I'm sending a very large string from one application to another on localhost using sockets in python. Small strings move instantly, but large strings seem to take a while longer (I say large, but I'm talking maybe a MB or two at the very most). Enough that I have to sit and wait a few seconds after I do something in one app before it shows up in another.

What bottlenecks are involved here? As I understand it, with sockets on 127.0.0.1, all I'm really doing is moving data from one point in memory to another. So transferring even hundreds of MB at a time should move perceptually instantly on my workstation.

+3  A: 

You are still moving the data through the entire network stack, just not going out through the network interface card itself.

There may be some shortcuts taken around the network stack with localhost, but it's most likely dependent on how the stack is implemented on the system you are using.
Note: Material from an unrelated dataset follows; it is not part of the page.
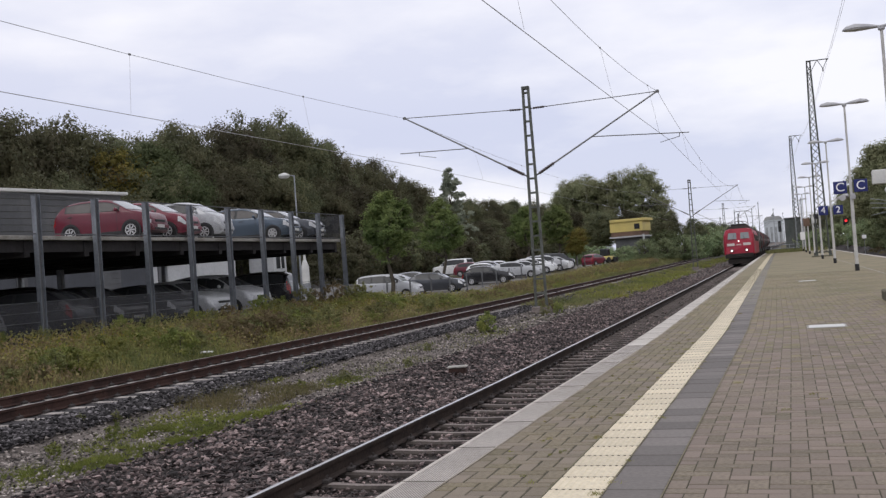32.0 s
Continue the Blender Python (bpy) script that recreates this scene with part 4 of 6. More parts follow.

Regardless shared memory or pipes will be much faster.

Here is a high level overview: http://docs.python.org/howto/sockets.html

PS: Not sure if this will work for your case, but the multiprocessing module has a some ways of sharing data between several processes in an efficient way.

PPS: You could try using a UDP socket instead of a TCP socket. This could potentially give you better throughput and not change drastically your method of IPC.

MattK
Would it then make sense to compress the string before sending it through the socket and deflating it on the other side?
directedition
Sockets, on the other hand, are very flexible when it's time to deploy the apps. It's a major coding effort to spread two processes talking via shared memory onto two boxes. With sockets - it's a parameter change. It's always a trade-off.
Nikolai N Fetissov
@directedition: No. Compressing is likely to be much slower than the gain.